Core Concepts
Balancing methods used to address imbalanced datasets can inflate the predictive multiplicity in the Rashomon set, leading to increased risks in model selection.
Abstract
The study investigates the impact of common balancing methods (random oversampling, SMOTE, random undersampling, and near miss) on the Rashomon effect in imbalanced classification tasks. The key findings are:
Balancing methods increase the ambiguity and discrepancy of the Rashomon set, indicating higher predictive multiplicity compared to the original imbalanced dataset.

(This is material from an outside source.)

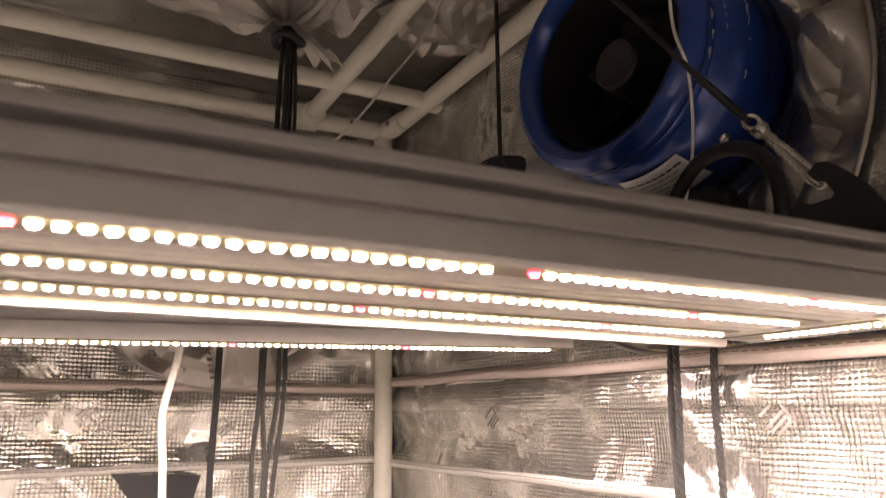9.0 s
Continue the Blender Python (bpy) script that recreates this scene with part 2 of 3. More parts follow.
ceiling = thicken(part("ceiling", grid(60, 60, lambda u, v: (X0 + u * (X1 - X0), Y0 + v * (Y1 - Y0), TOP - 0.012 + 0.008 * ripple(u, v, 9, 4))), LINING_DIMMED, None, "silver fabric tent roof, slightly slack, colour dimmed to darken the upper tent", kind="structure"), 0.005)
floor = part("floor", box(X0 - 0.02, X1 + 0.02, Y0 - 0.02, Y1 + 0.02, -0.03, 0.0, 0.002), FLOORM, None, "grey plastic floor sheet", kind="structure")

def binding(name, place, z, w, mat, label):
    """A sewn ribbon along a wall; place turns (along, off the wall, up) into a point."""
    band = part(name, grid(90, 4, lambda u, v: place(u, 0.004 * math.sin(math.pi * v), z(u) + (v - 0.5) * w + 0.0022 * ripple(u * 3, w * 100, 0, 2))), mat, None, label, kind="structure")
    thicken(band, 0.003)
    bm = bmesh.new()
    for i in range(150):
        u = i / 150
        tube([place(u, 0.0062, z(u) + w * 0.22 + 0.0022 * ripple(u * 3, w * 100, 0, 2)), place(u + 0.0042, 0.0062, z(u) + w * 0.22 + 0.0022 * ripple(u * 3, w * 100, 0, 2))], 0.0006, 4, bm)
    part("stitches", bm, THREAD, band, kind="stuff")


def along_back(u, off, z):
    return (X0 + u * (X1 - X0), Y1 - 0.010 - off, z)


def along_right(u, off, z):
    return (X1 - 0.012 - off, Y0 + u * (Y1 - Y0), z)


binding("trim", along_back, lambda u: 1.513 + 0.006 * max(0, u - 0.5) * 2, 0.013, SEAM, "sewn pinkish seam binding across the tent lining")
binding("trim", along_back, lambda u: 1.392 + 0.013 * max(0, u - 0.45) * 2, 0.009, SEAM_LOW, "sewn pale seam binding across the tent lining")
binding("trim", along_right, lambda u: 1.513 + 0.017 * u, 0.013, SEAM, "sewn pinkish seam binding across the tent lining")
binding("trim", along_right, lambda u: 1.411 - 0.011 * u, 0.009, SEAM_LOW, "sewn pale seam binding across the tent lining")

RZ, PR = 1.966, 0.0145
frame_thing = thing("tent_frame", "white painted steel tube frame of the tent, joined with riveted corners", "tent frame", (0.63, 1.17, 0))


def pole(a, b, r=PR, label=""):
    return part("pole", tube([a, b], r, 20), POLE, frame_thing, label)


part("pole", tube(curve([(0.632, 1.17, 0.0), (0.632, 1.17, 1.0), (0.630, 1.17, 1.45), (0.621, 1.17, 1.80), (0.618, 1.17, RZ - 0.02)], 6), PR, 20), POLE, frame_thing)
pole((X0 + 0.02, 1.17, RZ), (0.61, 1.17, RZ))
pole((0.65, Y0 + 0.02, RZ + 0.004), (0.629, 1.15, RZ))
pole((X0 + 0.02, 1.012, RZ + 0.002), (0.635, 1.012, RZ + 0.002), 0.0135)
pole((0.492, Y0 + 0.02, RZ + 0.004), (0.48, 1.16, RZ), 0.0140)
pole((X0 + 0.03, 1.17, 0.0), (X0 + 0.03, 1.17, RZ))
pole((X0 + 0.03, Y0 + 0.03, RZ), (X0 + 0.03, 1.17, RZ))
corner = part("corner_joint", tube([(0.548, 1.17, RZ), (0.620, 1.17, RZ)], PR * 1.1, 20), POLE, frame_thing, "white riveted corner joint")
part("corner_joint_sleeve", tube([(0.628, 1.10, RZ), (0.620, 1.17, RZ)], PR * 1.1, 20), POLE, frame_thing)
part("corner_joint_leg", tube([(0.618, 1.17, RZ), (0.6195, 1.17, RZ - 0.085)], PR * 1.1, 20), POLE, frame_thing)
part("corner_ball", lathe([(-PR * 1.12 * math.cos(a), PR * 1.12 * math.sin(a)) for a in (math.pi * k / 10 for k in range(11))], (0.619, 1.17, RZ), (0, 0, 1), 20), POLE, frame_thing)
for p, d in (((0.555, 1.1545, RZ + 0.002), (0, -1, -0.1)), ((0.6095, 1.125, RZ), (-1, -0.3, -0.1)), ((0.609, 1.157, RZ - 0.062), (-0.5, -0.8, 0)), ((0.628, 1.157, RZ - 0.062), (0.5, -0.8, 0))):
    part("rivet", lathe([(0, 0.0045), (0.0015, 0.0042), (0.0028, 0.002), (0.003, 0)], p, d, 12), STEEL, frame_thing, "small metal rivet")
# plastic clamps where the cross tubes meet the rails
for x, y in ((0.470, 1.165), (0.645, 1.012)):
    h = 0.019 if y > 1.1 else 0.015
    c = box(x - h, x + h * 0.8, y - h, y + h * 0.8, RZ - h, RZ + h, 0.006)
    clamp = part("pole_clamp", c, POLE, frame_thing, "white plastic clamp")
    if y > 1.1:
        part("clamp_collar", lathe([(-0.026, 0.0150), (-0.026, 0.0205), (-0.022, 0.0208), (-0.020, 0.0188), (0.020, 0.0188), (0.022, 0.0180), (0.022, 0.0150)], (x + 0.004, 1.17, RZ), (1, 0, 0), 24), POLE, clamp)
        part("clamp_socket", lathe([(0, 0.0150), (0, 0.0178), (0.030, 0.0182), (0.034, 0.0170), (0.034, 0.0140)], (x + 0.011, 1.158, RZ), (0.004, -1, 0), 24), POLE, clamp)


# ---- the grow light: three LED bars in front, the driver housing, a rear bar ----
light = thing("grow_light", "LED grow light, aluminium bars and black driver housing on ropes", "grow light", (0.2, 0.4, 1.52))
BX0, BX1 = -0.40, 0.543


def bar_profile(y, z, tall=0.9):
    """Extruded channel: ribbed sides, open below, in (y, z)."""
    h, w = z, 0.0285
    side = [(-w, 0.000), (-w - 0.0010, 0.0035), (-w - 0.0010, 0.0105), (-w + 0.0020, 0.0125), (-w + 0.0020, 0.0142), (-w - 0.0005, 0.0165), (-w - 0.0005, 0.0230), (-w + 0.0032, 0.0255), (-w + 0.0032, 0.0285), (-w + 0.001, 0.0312), (-w + 0.004, 0.0355)]
    right = [(-a, b) for a, b in side[::-1]]
    inner = [(w - 0.004, 0.000), (w - 0.005, 0.0012), (-w + 0.005, 0.0012), (-w + 0.004, 0.000)]
    mid = [(-w + 0.012, 0.036), (-w + 0.014, 0.031), (-0.006, 0.031), (-0.004, 0.036), (0.004, 0.036), (0.006, 0.031), (w - 0.014, 0.031), (w - 0.012, 0.036)]
    return [(y + a, h + b * tall) for a, b in side + mid + right + inner]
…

The variable importance order discrepancy, a measure of model behavior change, does not show statistically significant differences between the Rashomon sets of original and balanced datasets.
Partial resampling, proposed as a solution to mitigate the bias of balancing methods, does not effectively address the increased predictive multiplicity.
The extended performance-gain plot, which monitors the trade-off between performance gain and Rashomon metrics, is proposed as a tool to responsibly conduct the model selection process when using balancing methods.
The results highlight the importance of considering the Rashomon effect and predictive multiplicity when applying balancing methods in imbalanced classification problems. Blindly selecting a model from the Rashomon set can lead to serious consequences, as the models may yield conflicting predictions for the same samples. The proposed performance-gain plot for Rashomon metrics can help researchers and practitioners make informed decisions during the model selection process.
Stats
The imbalanced ratio (majority class samples / minority class samples) of the datasets varies between 1.54 and 129.53.
The Rashomon parameter ε is set to 0.05.
The resampling ratios (imbalanced ratio after balancing) considered are {1, 1.05, 1.10, 1.15, 1.20, 1.25}.
Quotes
"Balancing methods inflate the predictive multiplicity, and they yield varying results."
"The extended performance-gain plot for the Rashomon effect can be a solution to monitor the trade-off between performance gain and multiplicity."